Problem to work on
Quote the listing below in its entirety, omitting every image.

** start **

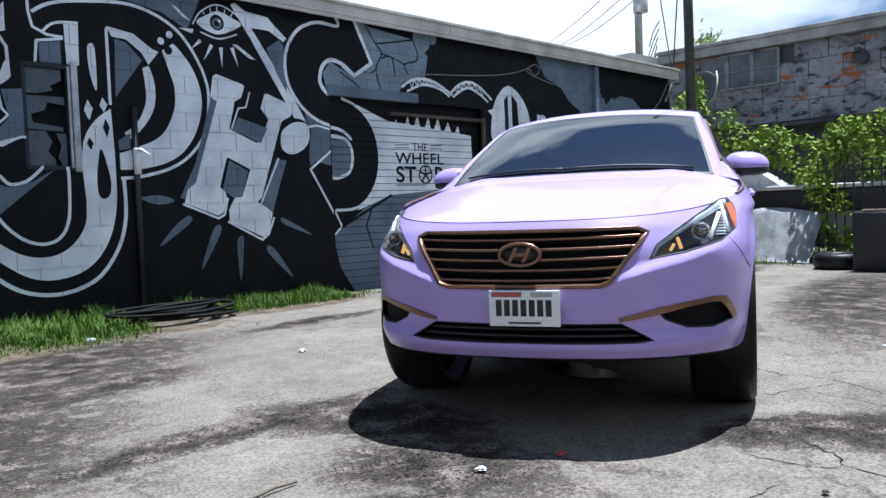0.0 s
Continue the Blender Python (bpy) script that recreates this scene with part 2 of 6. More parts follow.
def low_z(c):
    """The lower edge of the skin, which rises over the wheels."""
    z = 0.5
    for _ in range(14):
        x = shell(c, z)[0]
        t = sill_z(x)
        for x0 in (0.0, WB):
            d = ARCH_R ** 2 * (1 - ((x - x0) / ARCH_RX) ** 2)
            if d > 0:
                t = max(t, ARCH_Z + math.sqrt(d))
        z = 0.5 * z + 0.5 * t
    return z


def c_of_x(x, z=0.6):
    lo, hi = 0.0, 3.0
    for _ in range(40):
        m = (lo + hi) / 2
        if shell(m, z)[0] < x:
            lo = m
        else:
            hi = m
    return (lo + hi) / 2


def columns(xa, xb):
    """Places along the side between xa and xb, close together where the wheel openings turn down."""
    xs = {round(xa, 4), round(xb, 4)}
    for x0 in (0.0, WB):
        for k in range(37):
            xs.add(round(x0 - ARCH_RX * 0.9995 * math.cos(math.pi * k / 36), 4))
    xs |= {round(v, 4) for v in np.arange(-1.0, 3.9, 0.035)}
    return sorted(v for v in xs if xa - 1e-6 <= v <= xb + 1e-6)


def skin(bm, cs, sg, rows=64, off=0.0, z_hi=None):
    out = []
    for c in cs:
        zb = low_z(c)
        x = shell(c, 0.95)[0]
        zt = top_z(x) if z_hi is None else z_hi
        col = []
        for k in range(rows + 1):
            z = zb + (zt - zb) * k / rows
            px, py = shell(c, z)
            col.append((px + (off if c < 1 else 0), sg * (py - off), z))
        out.append(col)
    grid(bm, out, flip=sg < 0)


def carve(bm, poly, axis, test):
    """Cuts the outline poly (pairs of y, z) through the skin along the direction axis; returns the cut-out as a mesh of its own."""
    axis = Vector(axis).normalized()
    pts = [Vector((0, y, z)) for y, z in poly]
    cen = sum(pts, Vector()) / len(pts)
    planes = []
    for a, b in zip(pts, pts[1:] + pts[:1]):
        n = (b - a).cross(axis).normalized()
        if n.dot(cen - a) > 0:
            n = -n
        planes.append((a, n))
    def flat(p):
        return p - axis * (p.x / axis.x)
    for a, n in planes:
        fs = [f for f in bm.faces if test(f.calc_center_median()) and all((flat(f.calc_center_median()) - q).dot(m) < 0.09 for q, m in planes)]
        geom = list({v for f in fs for v in f.verts}) + list({e for f in fs for e in f.edges}) + fs
        bmesh.ops.bisect_plane(bm, geom=geom, dist=1e-5, plane_co=a, plane_no=n)
    ins = [f for f in bm.faces if test(f.calc_center_median()) and all((flat(f.calc_center_median()) - q).dot(m) < 1e-4 for q, m in planes)]
    cut = bmesh.new()
    vm = {}
    for f in ins:
        for v in f.verts:
            if v not in vm:
                vm[v] = cut.verts.new(v.co)
        cut.faces.new([vm[v] for v in f.verts])
    bmesh.ops.delete(bm, geom=ins, context='FACES')
    return cut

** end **

Exercise response
0.0 s
Continue the Blender Python (bpy) script that recreates this scene with part 2 of 6. More parts follow.
def low_z(c):
    """The lower edge of the skin, which rises over the wheels."""
    z = 0.5
    for _ in range(14):
        x = shell(c, z)[0]
        t = sill_z(x)
        for x0 in (0.0, WB):
            d = ARCH_R ** 2 * (1 - ((x - x0) / ARCH_RX) ** 2)
            if d > 0:
                t = max(t, ARCH_Z + math.sqrt(d))
        z = 0.5 * z + 0.5 * t
    return z


def c_of_x(x, z=0.6):
    lo, hi = 0.0, 3.0
    for _ in range(40):
        m = (lo + hi) / 2
        if shell(m, z)[0] < x:
            lo = m
        else:
            hi = m
    return (lo + hi) / 2


def columns(xa, xb):
    """Places along the side between xa and xb, close together where the wheel openings turn down."""
    xs = {round(xa, 4), round(xb, 4)}
    for x0 in (0.0, WB):
        for k in range(37):
            xs.add(round(x0 - ARCH_RX * 0.9995 * math.cos(math.pi * k / 36), 4))
    xs |= {round(v, 4) for v in np.arange(-1.0, 3.9, 0.035)}
    return sorted(v for v in xs if xa - 1e-6 <= v <= xb + 1e-6)


def skin(bm, cs, sg, rows=64, off=0.0, z_hi=None):
    out = []
    for c in cs:
        zb = low_z(c)
        x = shell(c, 0.95)[0]
        zt = top_z(x) if z_hi is None else z_hi
        col = []
        for k in range(rows + 1):
            z = zb + (zt - zb) * k / rows
            px, py = shell(c, z)
            col.append((px + (off if c < 1 else 0), sg * (py - off), z))
        out.append(col)
    grid(bm, out, flip=sg < 0)


def carve(bm, poly, axis, test):
    """Cuts the outline poly (pairs of y, z) through the skin along the direction axis; returns the cut-out as a mesh of its own."""
    axis = Vector(axis).normalized()
    pts = [Vector((0, y, z)) for y, z in poly]
    cen = sum(pts, Vector()) / len(pts)
    planes = []
    for a, b in zip(pts, pts[1:] + pts[:1]):
        n = (b - a).cross(axis).normalized()
        if n.dot(cen - a) > 0:
            n = -n
        planes.append((a, n))
    def flat(p):
        return p - axis * (p.x / axis.x)
    for a, n in planes:
        fs = [f for f in bm.faces if test(f.calc_center_median()) and all((flat(f.calc_center_median()) - q).dot(m) < 0.09 for q, m in planes)]
        geom = list({v for f in fs for v in f.verts}) + list({e for f in fs for e in f.edges}) + fs
        bmesh.ops.bisect_plane(bm, geom=geom, dist=1e-5, plane_co=a, plane_no=n)
    ins = [f for f in bm.faces if test(f.calc_center_median()) and all((flat(f.calc_center_median()) - q).dot(m) < 1e-4 for q, m in planes)]
    cut = bmesh.new()
    vm = {}
    for f in ins:
        for v in f.verts:
            if v not in vm:
                vm[v] = cut.verts.new(v.co)
        cut.faces.new([vm[v] for v in f.verts])
    bmesh.ops.delete(bm, geom=ins, context='FACES')
    return cut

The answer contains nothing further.